What is Production Music?

production musicWith all the confusion swirling around music rights these days, I thought this might be a good time to revisit a basic definition of Production Music and reaffirm its purpose and place in today’s industry.

Every day all over the world there are literally thousands of new productions being created (programs, films, commercials, videos, etc.) – and most of these use music. Of course movies and TV shows have been around for decades, however since the dawn of the Internet the number and type of productions has skyrocketed due to the proliferation of digital platforms and the insatiable demand for more and more content to fill these channels. All of these productions require a simple, legal and affordable source for music.

According to copyright law, permission must be obtained from the copyright owners in order to use a piece of music in any production. In the U.S. this permission is known as a “synchronization license.” A license to use music is required not only in the U.S. but in every country where copyright laws exist, which includes the entire developed world and a growing number of developing nations. Since there are two copyrights involved in any musical recording- the recording itself and the underlying composition- permission must be obtained from both rights holders (generally, the Record Label and the Music Publisher, respectively) in order to use music in any production.

Using music without a license is a violation of copyright law, which can result in severe fines and penalties. Using music without permission is known as “copyright infringement,” a serious legal infraction. In addition to substantial legal fees, penalties and hassles, copyright infringement may result in your production being barred from distribution or removed from the Internet. It is a common misconception that it is “OK” to just use a few seconds of a song without a license, however this belief is entirely unfounded; copyright applies to not only the entire song but also to any subsection of a song, including the lyrics. Whether you’re using one second of a song or the entire song, a valid license is still required.

There are basically 3 legal options available for obtaining music for your production: licensing commercial music, hiring a composer or using Production Music. There is a time and place for each of these options, and each has its respective pros and cons. It is understandably desirable in many film and television productions to license commercial songs, and no one can doubt the power of an originally composed score for a major motion picture. However Production Music provides a fast, simple and affordable solution for the vast majority of situations where time and budget are limited.
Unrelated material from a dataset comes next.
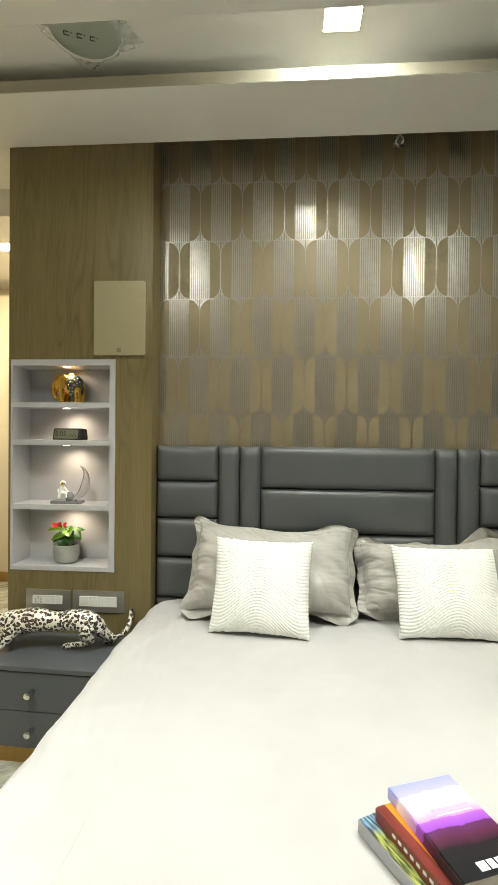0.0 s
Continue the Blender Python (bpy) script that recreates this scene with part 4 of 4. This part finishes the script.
def flower_pot():
    ob = thing("potted_anthurium", pose(-0.904, 2.272, 0.7385) @ Matrix.Scale(0.93, 4), "small red-flowered plant in a ribbed grey stoneware pot", "potted plant")
    prof = [(0.038, 0.0), (0.045, 0.003)] + [(0.048 + 0.018 * math.sin(math.pi * (0.12 + 0.62 * k / 16)) + 0.0020 * (-1) ** k, 0.006 + 0.078 * k / 16) for k in range(17)] + [(0.059, 0.090), (0.061, 0.094), (0.057, 0.096), (0.053, 0.090), (0.05, 0.080)]
    pot = part("pot", lathe(prof, 40), M["pot_grey"], ob, "ribbed grey stoneware pot", True)
    part("soil", lathe([(0.05, 0.078), (0.045, 0.086), (0.02, 0.089)], 24), M["soil"], pot)
    rnd = random.Random(11)

    def blade(root, tip, w, mat, face, name, label):
        length = (Vector(tip) - Vector(root)).length

        def fn(u, v):
            wd = w * math.sin(math.pi * min(1, v ** 0.75)) ** 0.8
            x = (u - 0.5) * wd
            return x, v * length, 0.25 * abs(x) - 0.35 * length * v * v * 0.5

        part(name, sheet_grid(fn, 6, 9), mat, ob, label, True, leaf_pose(root, tip, face))

    spec = [((0.0, -0.01, 0.15), (-0.055, -0.04, 0.135), 0.042), ((0.01, 0, 0.16), (0.055, -0.03, 0.145), 0.050), ((0.0, -0.02, 0.14), (-0.002, -0.055, 0.095), 0.046),
            ((0.02, 0, 0.17), (0.075, -0.01, 0.135), 0.046), ((-0.01, 0, 0.15), (-0.085, 0.01, 0.128), 0.034), ((0.02, -0.01, 0.15), (0.04, -0.05, 0.115), 0.040),
            ((0.0, 0.01, 0.17), (0.02, 0.05, 0.16), 0.045), ((0.01, -0.01, 0.17), (0.035, -0.02, 0.185), 0.035)]
    for k in range(9):
        an, q = 2 * math.pi * k / 9 + 0.3, rnd.uniform(0.045, 0.085)
        root = (0.015 * math.cos(an), 0.015 * math.sin(an), rnd.uniform(0.13, 0.18))
        spec.append((root, (root[0] + q * math.cos(an), root[1] + q * 0.8 * math.sin(an), root[2] + rnd.uniform(-0.045, 0.02)), rnd.uniform(0.03, 0.048)))
    for k, (a, b, w) in enumerate(spec):
        blade(a, [a[i] + 1.2 * (b[i] - a[i]) for i in range(3)], w * 1.25, M["leaf_dark" if k % 3 else "leaf"], (0.1, -0.5, 0.9), "leaf", "green leaf")
        part("stalk", tube([(0.012 * math.cos(k), 0.012 * math.sin(k), 0.08), ((a[0]) * 0.5, a[1] * 0.5, 0.12), a], [0.002, 0.0018, 0.0014], 8, 6), M["stem"], ob)
    for a, b, w in (((-0.040, -0.02, 0.190), (-0.068, -0.035, 0.205), 0.030), ((-0.030, -0.015, 0.185), (-0.020, -0.035, 0.215), 0.032), ((-0.012, -0.01, 0.185), (0.008, -0.03, 0.212), 0.024)):
        blade(a, b, w, M["red"], (0.0, -0.9, 0.4), "bract", "glossy red bract")
        part("stalk", tube([(0, 0, 0.08), (a[0] * 0.6, a[1] * 0.6, 0.14), a], [0.0016, 0.0015, 0.0012], 8, 6), M["stem"], ob)


flower_pot()


# ---- fittings ----
def wall_plate(x0, x1, z0, z1):
    w, h = x1 - x0, z1 - z0
    ob = thing("wall_light", pose((x0 + x1) / 2, PANEL_Y, z0), "flat bronze glass wall light with rounded corners, switched off", "wall light", "bedside wall lights")
    part("back_plate", rounded_plate(w, h, 0.006, 0.014), M["plate_edge"], ob)
    part("glass_face", rounded_plate(w - 0.006, h - 0.006, 0.0045, 0.012), M["plate"], ob, "smooth bronze glass face", False, pose(0, -0.0062, 0.003))
    part("touch_button", rounded_plate(0.020, 0.020, 0.0008, 0.003), M["plate_edge"], ob, "", False, pose(-0.002, -0.0108, 0.016))


wall_plate(-0.741, -0.492, 1.733, 2.083)
wall_plate(1.399, 1.656, 1.732, 2.085)


def switch_board(x0, x1, z0, z1, socket):
    w, h = x1 - x0, z1 - z0
    ob = thing("switch_board", pose((x0 + x1) / 2, PANEL_Y, z0), "brushed steel switch plate with white " + ("socket and switches" if socket else "rocker switches"), "switch", "bedside switch plates")
    part("plate", rounded_plate(w, h, 0.008, 0.003), M["steel"], ob, "brushed steel plate")
    a, b, lo, hi = -w / 2 + 0.034, w / 2 - 0.036, 0.028, h - 0.026
    n = 4 if not socket else 5
    step = (b - a) / n
    k = 0
    if socket:
        s = part("socket", rounded_plate(step * 2 - 0.001, hi - lo, 0.005, 0.003), M["switch"], ob, "white power socket", False, pose(a + step, -0.0082, lo))
        for hx, hz in ((-0.012, 0.012), (0.012, 0.012), (-0.012, 0.030), (0.012, 0.030), (0.0, 0.040)):
            part("socket_hole", lathe([(0.0028, 0), (0.0028, 0.0006)], 10), M["black"], s, "", False, pose(hx, -0.0051, hz * (hi - lo) / 0.052, 90))
        k = 2
    for i in range(k, n):
        part("rocker", rounded_plate(step - 0.001, hi - lo, 0.005 + 0.001 * (i % 2), 0.002), M["switch"], ob, "white rocker switch", False, pose(a + step * (i + 0.5), -0.0082, lo))


switch_board(-1.063, -0.848, 0.533, 0.626, True)
switch_board(-0.834, -0.584, 0.528, 0.628, False)


def bracket():
    ob = thing("hook_bracket", pose(0.679, WALL_Y, 2.735) @ Matrix.Scale(1.1, 4), "small chrome clip bracket high on the wallpaper", "bracket")
    part("plate", rounded_plate(0.045, 0.05, 0.004, 0.004), M["chrome"], ob)
    part("arm", tube([(-0.012, -0.004, 0.03), (-0.004, -0.03, 0.036), (0.012, -0.034, 0.02), (0.006, -0.02, 0.004)], [0.005, 0.005, 0.005, 0.004], 14, 8), M["chrome"], ob, "", True)
    part("screw", lathe([(0.006, 0), (0.005, 0.004)], 12), M["steel"], ob, "", False, pose(0.006, -0.004, 0.02, 90))


bracket()


def tall_cupboard():
    ob = thing("tall_cupboard", pose(-1.9, 4.2, 0), "tall cream cupboard at the end of the passage", "cupboard")
    part("body", box(-0.6, 0.6, 0.0, 0.19, 0.10, 2.62, 0.002), M["cream"], ob)
    part("plinth", box(-0.6, 0.6, 0.02, 0.19, 0.0, 0.099), M["plinth"], ob, "honey-coloured plinth")
    for x0, x1 in ((-0.598, -0.202), (-0.198, 0.198), (0.202, 0.598)):
        door = part("door", box(x0, x1, -0.020, -0.001, 0.104, 2.616, 0.002), M["cream"], ob)
        part("handle", box(x1 - 0.05, x1 - 0.04, -0.035, -0.021, 1.0, 1.3, 0.002), M["steel"], door, "slim steel handle")


tall_cupboard()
Licensing commercial music can be complicated, time-consuming and expensive. Since permission must be obtained from both the record label and music publisher(s), licensing a commercial song involves tracking down the applicable parties and then negotiating the licensing fee, assuming of course that the label and publisher(s) are willing to grant rights in the first place (sometimes artists and bands restrict where their music can be used due to personal beliefs or preferences). The research and negotiation process can often take days or weeks before the necessary licenses are granted, and license fees can range from a few hundred dollars to hundreds of thousands of dollars for well known hit songs. To further complicate matters, there can often be multiple publishers involved with any given song, each owning a piece of the composition. In fact, licensing commercial music can be so complex and fraught with risk that often specialists known as “clearance consultants” or “music supervisors” are retained to properly “clear” music for high profile productions such as feature films, TV programs and commercials. For the myriad of productions that are produced every day- videos, programs, films, promos, commercials and more- it would be excessively burdensome and exorbitantly expensive to rely solely on commercial music due to the licensing complexity involved.

Hiring a composer is impractical for most productions. Hiring a professional composer to create a unique, original score is an ideal option if you have the luxury of time and a sufficient budget, however in today’s fast-moving world most productions turn around quickly and need instant access to a wide selection of music. Pulling prerecorded tracks from a Production Music library is simply a more convenient and practical option than hiring a composer in most situations.

Production Music Libraries (PMLs) provide a simple, convenient and affordable source for music for any production. Production Music is designed to be “pre-cleared” (PMLs control both master and publishing rights) so that licensing is fast and convenient. Most PMLs maintain standardized “rate cards” so that “needledrop” (per use) rates are transparent and affordable, requiring little or no negotiation or haggling. In addition, “blanket licenses” are often available allowing users access to as much music as they need on an annual subscription basis. Finally, Production Music tracks are generally created with certain applications in mind (e.g., promos, commercials, trailers, underscore, etc.) and are categorized using metadata in such a way that makes it easy to find exactly the right mood and track for your production. Most PMLs, in fact, maintain state-of-the-art websites that allow for fast, convenient music searches, auditions and downloads.

In sum, Production Music plays an indispensible role in today’s production world by offering a fast, convenient and affordable way to instantly access a virtually limitless selection of music in every possible style and genre. Without question, the vast majority of music used in today’s professional productions- from TV programs and advertisements to corporate videos and webcasts- consists of production music, and demand for this type of music should only continue to grow as new platforms and channels emerge over the years ahead.